In 1920, Frank Gooding built the theatre as a wedding gift for his daughter. It cost $60,000 to build. It received the ‘Exhibitors Herald-World Award of Merit for the High Quality of Its Reproduction of Sound Pictures,' the only theatre in Idaho to do so.

Some style changes were made to the theatre in 1946 and again in 1983. In the early 1980s, the theatre transitioned into Gooding Cinemas.

In 2009 the theatre was purchased for $150,000 by Charmianne and Lonnie Leavell, a local couple who planned to restore the theater and turn it into a cultural center for the community of Gooding. The couple later donated the theatre to a 501 (c)(3) nonprofit, GREAT, Inc. (Gooding Restoration for Entertainment, Arts & Theater), a nonprofit they formed to help in their goal.

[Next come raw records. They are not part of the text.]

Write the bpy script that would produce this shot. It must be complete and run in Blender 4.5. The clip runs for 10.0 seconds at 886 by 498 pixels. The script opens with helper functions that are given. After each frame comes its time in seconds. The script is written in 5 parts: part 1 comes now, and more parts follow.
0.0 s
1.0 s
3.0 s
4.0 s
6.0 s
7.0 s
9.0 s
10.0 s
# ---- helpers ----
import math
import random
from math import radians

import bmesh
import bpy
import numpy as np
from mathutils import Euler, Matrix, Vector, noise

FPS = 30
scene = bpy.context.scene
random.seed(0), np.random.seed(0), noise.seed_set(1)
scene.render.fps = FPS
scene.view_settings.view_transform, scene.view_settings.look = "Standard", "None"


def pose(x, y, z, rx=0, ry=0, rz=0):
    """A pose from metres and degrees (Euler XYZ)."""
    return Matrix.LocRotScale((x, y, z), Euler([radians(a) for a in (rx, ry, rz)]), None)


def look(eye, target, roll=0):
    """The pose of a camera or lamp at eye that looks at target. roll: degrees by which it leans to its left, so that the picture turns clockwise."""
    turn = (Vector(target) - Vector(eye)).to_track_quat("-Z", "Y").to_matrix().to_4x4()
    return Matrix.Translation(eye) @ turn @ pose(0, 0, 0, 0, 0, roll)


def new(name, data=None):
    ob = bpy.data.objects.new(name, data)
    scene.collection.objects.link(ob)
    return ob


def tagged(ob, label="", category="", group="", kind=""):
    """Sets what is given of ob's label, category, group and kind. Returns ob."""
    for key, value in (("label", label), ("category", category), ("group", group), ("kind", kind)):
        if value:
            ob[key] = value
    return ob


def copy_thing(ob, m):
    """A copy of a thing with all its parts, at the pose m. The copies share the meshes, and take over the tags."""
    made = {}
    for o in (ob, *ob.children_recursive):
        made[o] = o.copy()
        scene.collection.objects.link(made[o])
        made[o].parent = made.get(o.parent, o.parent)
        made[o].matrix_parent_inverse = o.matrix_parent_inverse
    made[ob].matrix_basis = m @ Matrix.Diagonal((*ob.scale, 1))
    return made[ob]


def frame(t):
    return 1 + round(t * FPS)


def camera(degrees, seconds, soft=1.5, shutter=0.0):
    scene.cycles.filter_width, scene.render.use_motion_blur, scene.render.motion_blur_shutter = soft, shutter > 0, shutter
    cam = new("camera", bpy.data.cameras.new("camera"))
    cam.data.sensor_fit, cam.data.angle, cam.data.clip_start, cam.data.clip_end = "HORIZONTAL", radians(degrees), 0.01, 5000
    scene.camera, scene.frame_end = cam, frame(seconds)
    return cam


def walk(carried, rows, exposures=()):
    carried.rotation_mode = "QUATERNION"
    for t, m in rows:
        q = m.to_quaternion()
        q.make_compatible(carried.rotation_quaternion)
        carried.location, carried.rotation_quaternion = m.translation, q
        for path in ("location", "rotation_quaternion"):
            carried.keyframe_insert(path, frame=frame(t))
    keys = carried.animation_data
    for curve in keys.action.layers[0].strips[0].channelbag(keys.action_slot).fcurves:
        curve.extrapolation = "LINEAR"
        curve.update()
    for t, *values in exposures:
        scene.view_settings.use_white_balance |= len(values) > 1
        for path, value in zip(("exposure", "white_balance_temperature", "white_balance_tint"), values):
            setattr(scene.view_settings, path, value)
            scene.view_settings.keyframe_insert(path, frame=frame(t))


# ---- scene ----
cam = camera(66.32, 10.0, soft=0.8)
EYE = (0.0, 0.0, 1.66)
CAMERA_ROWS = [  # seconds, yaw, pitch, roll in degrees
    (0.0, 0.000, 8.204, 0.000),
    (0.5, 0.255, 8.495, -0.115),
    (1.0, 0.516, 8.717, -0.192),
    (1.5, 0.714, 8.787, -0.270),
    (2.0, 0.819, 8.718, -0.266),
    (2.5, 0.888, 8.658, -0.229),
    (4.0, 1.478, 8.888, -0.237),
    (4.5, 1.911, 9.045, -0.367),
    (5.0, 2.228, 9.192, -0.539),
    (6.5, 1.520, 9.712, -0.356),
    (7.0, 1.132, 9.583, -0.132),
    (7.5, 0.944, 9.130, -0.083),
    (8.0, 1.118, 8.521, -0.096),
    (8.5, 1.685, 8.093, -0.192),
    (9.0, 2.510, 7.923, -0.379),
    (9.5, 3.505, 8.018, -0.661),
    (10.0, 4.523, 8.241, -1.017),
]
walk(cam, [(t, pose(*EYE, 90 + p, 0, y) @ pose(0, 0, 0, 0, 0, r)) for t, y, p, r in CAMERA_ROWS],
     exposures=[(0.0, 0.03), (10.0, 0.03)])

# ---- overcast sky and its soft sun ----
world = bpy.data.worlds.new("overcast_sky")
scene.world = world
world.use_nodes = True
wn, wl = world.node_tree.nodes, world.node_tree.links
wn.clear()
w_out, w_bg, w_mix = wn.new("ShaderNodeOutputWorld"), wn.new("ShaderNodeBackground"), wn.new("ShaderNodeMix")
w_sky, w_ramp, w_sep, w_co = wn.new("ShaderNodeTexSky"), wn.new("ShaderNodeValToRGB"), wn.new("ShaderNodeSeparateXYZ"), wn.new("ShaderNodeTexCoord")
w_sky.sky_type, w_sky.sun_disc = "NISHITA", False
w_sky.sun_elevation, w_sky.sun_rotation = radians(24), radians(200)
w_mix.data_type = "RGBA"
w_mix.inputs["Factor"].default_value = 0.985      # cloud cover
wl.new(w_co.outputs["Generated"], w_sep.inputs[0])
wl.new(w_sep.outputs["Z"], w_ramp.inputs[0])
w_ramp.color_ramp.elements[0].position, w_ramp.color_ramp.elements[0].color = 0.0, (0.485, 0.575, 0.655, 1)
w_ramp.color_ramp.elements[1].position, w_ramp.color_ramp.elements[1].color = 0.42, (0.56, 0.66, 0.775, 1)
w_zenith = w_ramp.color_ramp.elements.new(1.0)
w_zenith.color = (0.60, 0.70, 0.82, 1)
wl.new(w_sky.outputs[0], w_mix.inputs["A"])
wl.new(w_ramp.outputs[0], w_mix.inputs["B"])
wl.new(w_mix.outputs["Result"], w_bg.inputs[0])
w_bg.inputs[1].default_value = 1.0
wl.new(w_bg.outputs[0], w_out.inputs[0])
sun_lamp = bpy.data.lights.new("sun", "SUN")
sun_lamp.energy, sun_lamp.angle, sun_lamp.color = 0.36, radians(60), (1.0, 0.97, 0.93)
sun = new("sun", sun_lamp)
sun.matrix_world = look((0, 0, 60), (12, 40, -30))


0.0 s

The Schubert Theatre received grants from the Idaho Heritage Trust in 2016, 2017, 2018, 2019, and 2023.

As of 2020, significant work had been done to restore the theatre, including replacing the roof. However, work was still needed in electrical and plumbing to make the building functional. In 2021, progress was made with new drains and cleaning up flood damage. In 2023, the Idaho Heritage Trust assisted the theatre in restoring the lobby.

Some local residents believe that the theatre is haunted.